EXERCISE INSTRUCTIONS: Which lines hold the word "with"? Copy each of them from the material.

SUPPLIED MATERIAL:
↓
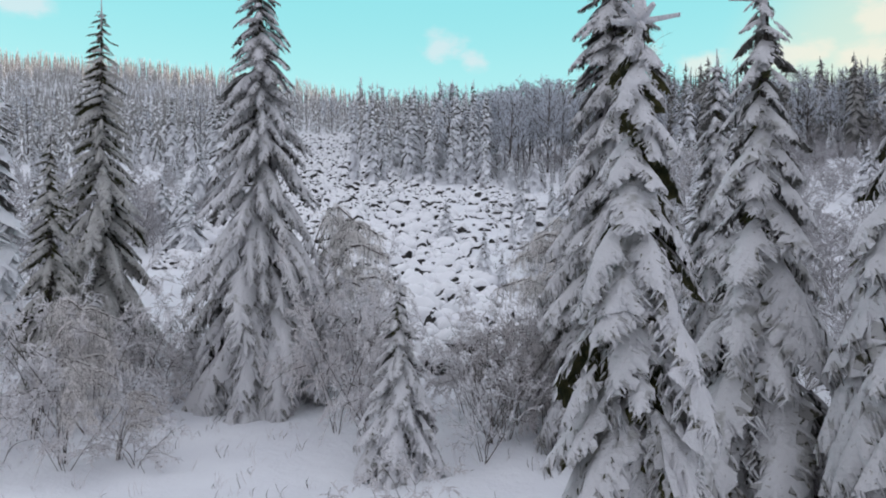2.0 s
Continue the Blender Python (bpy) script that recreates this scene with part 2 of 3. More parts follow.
def bough_shape(seed, droop, width, side_twigs, fringe, needles, rings=11, across=7):
    """One snow-laden bough, a unit long, out along +x: a long tongue of snow, side tongues, a fringe of rimed twigs, dark needles."""
    r = random.Random(seed)
    s = Shape()
    sway = r.uniform(-0.06, 0.06)

    def spine(t):
        return Vector((t * (1 - 0.05 * t), sway * math.sin(3 * t), 0.05 * math.sin(t * 2.6) - droop * t * t))

    tongue(s, r, spine, width * (0.8 if side_twigs else 1.0), rings, across, 0.20)
    for i in range(side_twigs):
        t = 0.12 + 0.74 * (i + r.uniform(0.1, 0.9)) / side_twigs
        for side in (-1, 1):
            if r.random() < 0.1:
                continue
            ln = width * (1.7 - 0.95 * t) * r.uniform(0.7, 1.3)
            a = side * r.uniform(0.25, 0.75)
            p = spine(t) + Vector((0, side * 0.12 * width, -0.02 * width))
            v = Vector((math.cos(a), math.sin(a), -r.uniform(0.25, 0.7))) * ln
            tongue(s, r, lambda q: p + v * q + Vector((0, 0, -0.3 * ln * q * q)), width * r.uniform(0.30, 0.50), 5, 5, 0.12, 0.4)
    for i in range(fringe):
        # short rimed twigs along the hem
        t = r.random() ** 0.8
        side = r.choice((-1, 1))
        w = width * ((0.30 + 0.70 * smooth(0.0, 0.32, t)) * (1 - t) ** 0.6 + 0.05) * r.uniform(0.6, 1.5)
        p = spine(t) + Vector((0.4 * w, side * w, -0.8 * w))
        e = p + Vector((r.uniform(0.2, 0.9), side * r.uniform(0.0, 0.7), -r.uniform(0.3, 1.1))).normalized() * r.uniform(0.035, 0.09)
        q = r.uniform(0.006, 0.013)
        s.tube([p + Vector((-0.02, -side * 0.02, 0.02)), p, e], [q * 0.7, q, q * 0.3], 3, 1.0, 0 if r.random() < 0.72 else 1, False, 0.4, r)
    for i in range(needles):
        # bare needle twigs under the snow
        t = r.uniform(0.02, 0.9)
        p = spine(t) + Vector((0, r.uniform(-0.6, 0.6) * width, -r.uniform(0.1, 0.7) * width))
        e = p + Vector((r.uniform(0.1, 0.9), r.uniform(-0.8, 0.8), -r.uniform(0.1, 0.9))).normalized() * r.uniform(0.03, 0.09)
        q = r.uniform(0.0035, 0.007)
        s.tube([p, p.lerp(e, 0.6), e], [q, q * 1.1, q * 0.2], 4, 1.0, 2, False, 0.4, r)
    return s


def shaggy_shape(seed, droop):
    """A close bough of a thawing spruce: olive needle twigs, and clots of wet snow hanging from it in bunches."""
    r = random.Random(seed)
    s = Shape()
    sway = r.uniform(-0.06, 0.06)

    def spine(t):
        return Vector((t * (1 - 0.05 * t), sway * math.sin(3 * t), 0.05 * math.sin(t * 2.6) - droop * t * t))

    s.tube([spine(i / 6) + Vector((0, 0, -0.02)) for i in range(7)], [0.014, 0.013, 0.012, 0.010, 0.008, 0.006, 0.003], 5, 1.0, 2, True, 0.2, r)
    for i in range(260):
        # side twigs thick with needles, most of them bare near the stem
        t = r.uniform(0.0, 0.55) if i % 3 else r.uniform(0.3, 1.0)
        side = r.choice((-1, 1))
        p = spine(t)
        ln = (0.15 - 0.08 * t) * r.uniform(0.3, 1.1)
        e = p + Vector((r.uniform(0.1, 0.7), side * r.uniform(0.1, 0.8), -r.uniform(0.2, 1.0))).normalized() * ln
        w = r.uniform(0.003, 0.006)
        s.tube([p, (p + e) / 2 + Vector((0, 0, 0.015)), e], [w * 0.8, w * 1.1, w * 0.3], 4, 1.0, 2 if r.random() < 0.9 else 1, True, 0.5, r)
    for i in range(30):
        # a bunch of snow-coated twigs
        t0 = 0.14 + 0.84 * r.random() ** 0.85
        k = math.sin(math.pi * min(1.0, 0.10 + 0.84 * t0)) ** 0.6
        side = r.choice((-1, 1))
        out, long = r.uniform(0.01, 0.10) * k, r.uniform(0.5, 1.3) * (0.35 + 0.75 * k)
        lean = Vector((r.uniform(-0.1, 0.7), side * r.uniform(-0.1, 0.6), -1.0)).normalized()
        for j in range(r.randint(9, 16)):
            t = min(1.0, max(0.0, t0 + r.gauss(0, 0.022)))
            p = spine(t) + Vector((0, side * (out + r.gauss(0, 0.014)), r.uniform(-0.045, 0.015)))
            ln = r.uniform(0.025, 0.095) * long
            e = p + (lean + Vector((r.gauss(0, 0.25), r.gauss(0, 0.25), 0))).normalized() * ln
            w = r.uniform(0.006, 0.015)
            s.tube([p - lean * 0.008, p, p.lerp(e, 0.45), p.lerp(e, 0.8), e], [w * 0.3, w * 0.9, w * 1.15, w * 0.85, w * 0.25], 5, 1.0, 0 if r.random() < 0.93 else 1, True, 0.45, r)
            if j % 3 == 0:
                s.tube([e - lean * 0.01, e + lean * r.uniform(0.005, 0.02)], [0.004, 0.0015], 3, 1.0, 2, False, 0.3, r)
    for i in range(48):
        # the ridge of snow along the top
        t = (i + r.uniform(0, 1)) / 48
        k = math.sin(math.pi * min(1.0, 0.12 + 0.84 * t)) ** 0.6
        p = spine(t) + Vector((0, r.uniform(-0.025, 0.025), r.uniform(0.0, 0.016)))
        d = Vector((1.0, r.uniform(-0.7, 0.7), -r.uniform(0.0, 0.5))).normalized() * r.uniform(0.03, 0.06)
        w = r.uniform(0.016, 0.034) * (0.45 + 0.7 * k)
        s.tube([p - d * 1.1, p - d * 0.5, p + d * 0.3, p + d * 0.9, p + d * 1.3], [w * 0.3, w * 0.95, w, w * 0.75, w * 0.25], 7, 0.8, 0, True, 0.3, r)
    return s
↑
WRITTEN ANSWER:
Continue the Blender Python (bpy) script that recreates this scene with part 2 of 3. More parts follow.
        # side twigs thick with needles, most of them bare near the stem